*Challenge*. Copy the lines of the data below exactly, starting at the first and stopping after the line that contains "return m.done(c, m.noise(0.4, 5.0), 0.4, 0.05)"; include no pictures.

*Stored data*.
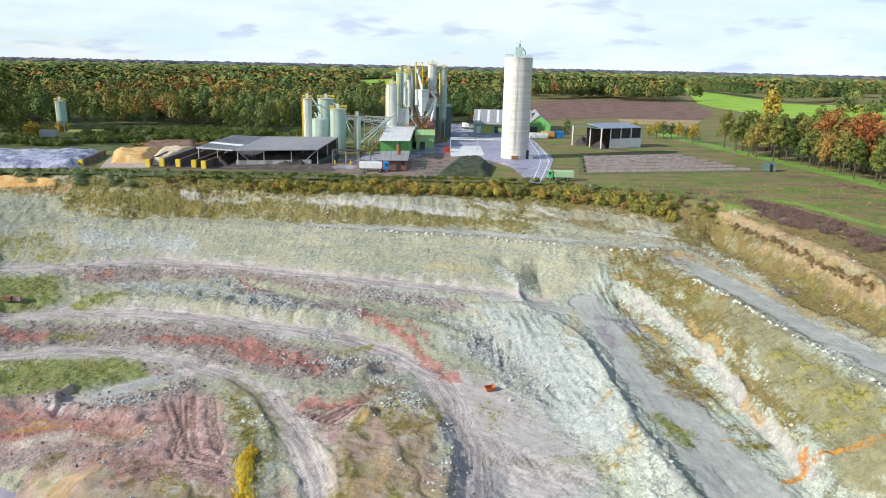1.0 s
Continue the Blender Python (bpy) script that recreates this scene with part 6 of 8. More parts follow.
def silo_concrete():
    m = Nodes("slipformed_concrete", 0.85)
    sep = m.t.nodes.new("ShaderNodeSeparateXYZ")
    m.put(m.co, sep.inputs[0])
    lift = m.noise(0.9, 4.0, 0.6, m.scaled(0.05, 0.05, 1.0))
    streak = m.noise(1.1, 5.0, 0.65, m.scaled(1.0, 1.0, 0.05))
    c = m.mix(m.step(lift, 0.38, 0.62), (0.58, 0.555, 0.50), (0.68, 0.66, 0.61))
    c = m.mix(m.step(streak, 0.52, 0.68, 0, 0.5), c, (0.40, 0.37, 0.31))
    c = m.mix(m.step(m.noise(5.0, 5.0), 0.52, 0.66, 0, 0.4), c, (0.66, 0.64, 0.59))
    return m.done(c, m.noise(0.4, 5.0), 0.4, 0.05)


def asphalt():
    m = Nodes("wet_asphalt", 0.45)
    wet = m.step(m.noise(9, 5.0, 0.6), 0.44, 0.60)
    # the sky mirrored in wet asphalt is put into these lilac base colours
    c = m.mix(wet, (0.33, 0.32, 0.42), (0.23, 0.22, 0.31))
    c = m.mix(m.step(m.noise(3.0, 6.0, 0.7), 0.56, 0.70, 0, 0.6), c, (0.30, 0.26, 0.26))
    c = m.vary(c, m.noise(0.3, 3.0), 0.85, 1.15)
    return m.done(c, m.noise(0.3, 4.0), 0.2, 0.02, m.step(wet, 0, 1, 0.65, 0.22))


def yard_clay():
    m = Nodes("wet_brown_yard", 0.5)
    wet = m.step(m.noise(5, 5.0, 0.6), 0.46, 0.58)
    c = m.mix(wet, (0.26, 0.185, 0.15), (0.115, 0.075, 0.07))
    c = m.vary(c, m.noise(0.8, 5.0), 0.75, 1.2)
    return m.done(c, m.noise(0.5, 4.0), 0.3, 0.05, m.step(wet, 0, 1, 0.75, 0.2))


SILO_CONCRETE, ASPHALT, YARD_CLAY = silo_concrete(), asphalt(), yard_clay()


def box(bm, x0, x1, y0, y1, z0, z1, bevel=0.0):
    made = bmesh.ops.create_cube(bm, size=1, matrix=Matrix.Translation(((x0 + x1) / 2, (y0 + y1) / 2, (z0 + z1) / 2)) @ Matrix.Diagonal((x1 - x0, y1 - y0, z1 - z0, 1)))
    if bevel:
        edges = list({e for v in made["verts"] for e in v.link_edges})
        bmesh.ops.bevel(bm, geom=edges, offset=bevel, segments=1, affect="EDGES")
    return bm


def cyl(bm, x, y, z0, z1, r0, r1=None, seg=24, caps=True):
    bmesh.ops.create_cone(bm, cap_ends=caps, segments=seg, radius1=r0, radius2=r0 if r1 is None else r1, depth=z1 - z0, matrix=Matrix.Translation((x, y, (z0 + z1) / 2)))
    return bm


def tube(bm, a, b, r, seg=8):
    a, b = Vector(a), Vector(b)
    turn = (b - a).to_track_quat("Z", "Y").to_matrix().to_4x4()
    bmesh.ops.create_cone(bm, cap_ends=True, segments=seg, radius1=r, radius2=r, depth=(b - a).length, matrix=Matrix.Translation((a + b) / 2) @ turn)
    return bm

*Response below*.
1.0 s
Continue the Blender Python (bpy) script that recreates this scene with part 6 of 8. More parts follow.
def silo_concrete():
    m = Nodes("slipformed_concrete", 0.85)
    sep = m.t.nodes.new("ShaderNodeSeparateXYZ")
    m.put(m.co, sep.inputs[0])
    lift = m.noise(0.9, 4.0, 0.6, m.scaled(0.05, 0.05, 1.0))
    streak = m.noise(1.1, 5.0, 0.65, m.scaled(1.0, 1.0, 0.05))
    c = m.mix(m.step(lift, 0.38, 0.62), (0.58, 0.555, 0.50), (0.68, 0.66, 0.61))
    c = m.mix(m.step(streak, 0.52, 0.68, 0, 0.5), c, (0.40, 0.37, 0.31))
    c = m.mix(m.step(m.noise(5.0, 5.0), 0.52, 0.66, 0, 0.4), c, (0.66, 0.64, 0.59))
    return m.done(c, m.noise(0.4, 5.0), 0.4, 0.05)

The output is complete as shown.